Oliver Stern subsequently explained Kroll’s approach to assisting its clients in identifying and mitigating human rights risk preemptively and after a human rights issue had emerged. Oliver referred specifically to the benefit of effective supply chain management from a human rights perspective and underscored the commercial advantages of proactively managing human rights risk and liabilities.  
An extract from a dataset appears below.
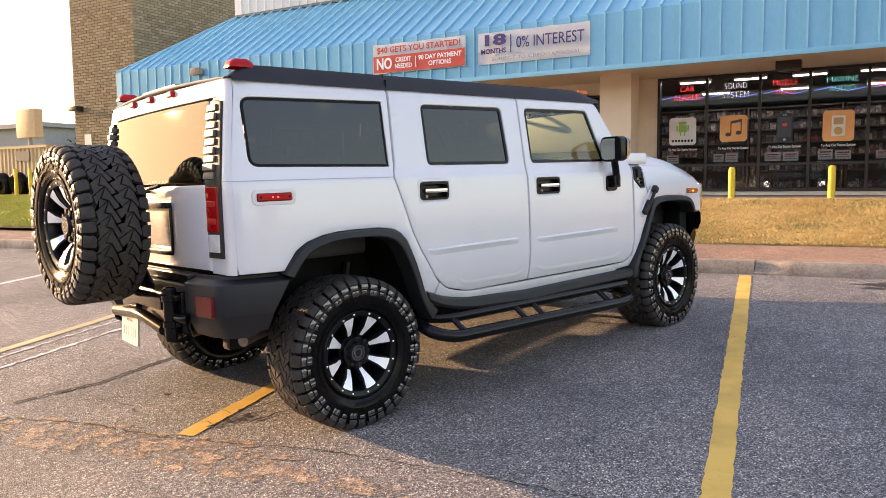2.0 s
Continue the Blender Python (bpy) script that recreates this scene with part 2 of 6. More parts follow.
M_SIGNRED = surface("red_sign_return", (0.3, 0.02, 0.02), (0.42, 0.035, 0.03), 0.35)
M_BANNERWHITE = surface("white_banner_vinyl", (0.84, 0.84, 0.86), (0.88, 0.88, 0.89), 0.5, fine=20, coarse=2, relief=0.03)
M_BANNERRED = surface("red_banner_vinyl", (0.5, 0.05, 0.03), (0.6, 0.075, 0.045), 0.5)
M_PURPLE = plain("purple_ink", (0.05, 0.03, 0.17), 0.5)
M_GREYINK = plain("grey_ink", (0.42, 0.41, 0.46), 0.5)
M_NEONRED = emitter("red_neon", (1.0, 0.06, 0.05), 1.5)
M_NEONWHITE = emitter("white_neon", (0.95, 0.95, 1.0), 0.85)
M_NEONTEAL = emitter("teal_neon", (0.2, 0.85, 0.75), 0.9)
M_NEONBLUE = emitter("blue_neon", (0.15, 0.25, 1.0), 0.8)
M_TUBE = emitter("fluorescent_tube", (1.0, 0.97, 0.9), 5.2)
M_SHELF = surface("shop_shelf", (0.12, 0.12, 0.12), (0.22, 0.21, 0.2), 0.6)
M_GOODS = goods_mat()
M_SMOKED = surface("smoked_metal_panel", (0.2, 0.2, 0.2), (0.26, 0.26, 0.255), 0.16, 1.0, fine=200, coarse=3, relief=0.05, dist=0.0005, spread=0.05)
M_HEADLIGHT = emitter("lit_headlamp", (1.0, 0.96, 0.88), 9.0)
M_PAPER = surface("white_paper", (0.72, 0.71, 0.7), (0.82, 0.81, 0.8), 0.6, relief=0.02)
M_SHOPWALL = surface("shop_wall", (0.1, 0.09, 0.08), (0.17, 0.155, 0.14), 0.8)
M_ORANGE = surface("orange_tile_decal", (0.75, 0.3, 0.06), (0.85, 0.45, 0.16), 0.35, coarse=2)
M_GREEN = plain("green_decal", (0.3, 0.5, 0.06), 0.4)
M_PALE = plain("pale_decal", (0.72, 0.71, 0.66), 0.4)
M_BLACKDECAL = plain("black_decal", (0.02, 0.02, 0.025), 0.25)
M_BROWNDECAL = plain("brown_decal", (0.09, 0.045, 0.02), 0.4)
M_PEBBLE = surface("pebble_panel", (0.16, 0.12, 0.09), (0.42, 0.34, 0.27), 0.8, fine=60, coarse=25, relief=0.8, dist=0.005)
M_BINFRAME = surface("brown_plastic", (0.03, 0.024, 0.02), (0.05, 0.04, 0.033), 0.5)
M_BENCHWOOD = surface("bench_wood", (0.13, 0.07, 0.035), (0.22, 0.12, 0.06), 0.6, fine=40, stretch=(0.4, 6, 6))
M_CONTAINER = surface("tan_container_steel", (0.5, 0.36, 0.2), (0.6, 0.45, 0.26), 0.6, fine=12, coarse=1)
M_FARWALL = surface("grey_far_wall", (0.24, 0.25, 0.27), (0.32, 0.33, 0.35), 0.7)
M_BLADE = surface("grass_dry", (0.4, 0.27, 0.09), (0.68, 0.51, 0.22), 0.7, coarse=0.9, fine=8, relief=0)
M_BLADEGREEN = surface("grass_green", (0.09, 0.13, 0.02), (0.2, 0.24, 0.05), 0.7, coarse=1.2, fine=8, relief=0)
M_LAWN = surface("sunlit_lawn_grass", (0.3, 0.33, 0.04), (0.52, 0.5, 0.09), 0.7, coarse=1.2, fine=8, relief=0)
M_LAWNSOIL = surface("green_lawn_thatch", (0.2, 0.22, 0.035), (0.36, 0.35, 0.07), 0.95, fine=40, coarse=2, relief=0.6, dist=0.02)
M_LEAF = surface("leaf", (0.03, 0.05, 0.015), (0.08, 0.1, 0.03), 0.6)
M_BARK = surface("bark", (0.06, 0.045, 0.03), (0.1, 0.08, 0.055), 0.9)

# ---- mesh helpers ----


def add_mesh(name, bm, material, smooth=True, angle=32):
    me = bpy.data.meshes.new(name)
    bm.normal_update()
    bm.to_mesh(me)
    bm.free()
    for m in material if isinstance(material, (list, tuple)) else [material]:
        me.materials.append(m)
    if smooth:
        me.polygons.foreach_set("use_smooth", [True] * len(me.polygons))
        me.set_sharp_from_angle(angle=radians(angle))
    return me


def part(name, bm, material, parent, label="", smooth=True, angle=32):
    ob = new(name, add_mesh(name, bm, material, smooth, angle))
    ob.parent = parent
    if label:
        tagged(ob, label)
    return ob


def thing(name, label, category, m=None, group="", kind=""):
    ob = new(name)
    ob.empty_display_size = 0.2
    if m is not None:
        ob.matrix_world = m
    return tagged(ob, label, category, group, kind)


def solid(name, bm, material, label, category="", kind="", group="", smooth=True, angle=32):
    ob = new(name, add_mesh(name, bm, material, smooth, angle))
    return tagged(ob, label, category, group, kind)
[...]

 Julianne then clarified how human rights or ESG risk can manifest as real legal risk. She identified three silos of claims. The first includes claims that fall typically under tort law in common law jurisdictions, with respect to human rights impacts in businesses’ direct operations or supply chain. This phenomenon has come before the English Courts in the last decade or so, such as high-profile claims against Unilever, BAT, and Shell. Second, she pointed to the potential for securities claims with respect to ESG misrepresentations or omissions in public-facing documents, such as IPO prospectuses. Third, she talked about claims against directors for breach of their fiduciary duties, citing the recent claims against the directors of Shell with respect to climate change. The rest of the panel also touched upon the expectation of greater regulation in this area, citing in particular the EU Corporate Sustainability Due Diligence Directive.  

It is clear that human rights risk is a very real risk: corporations that engage proactively to identify and mitigate that risk are not only best placed to comply with impending regulation and to defend any litigation, but also are more likely to be profitable—human rights risk that is not effectively managed can gravely impact the bottom line or reputation of a business.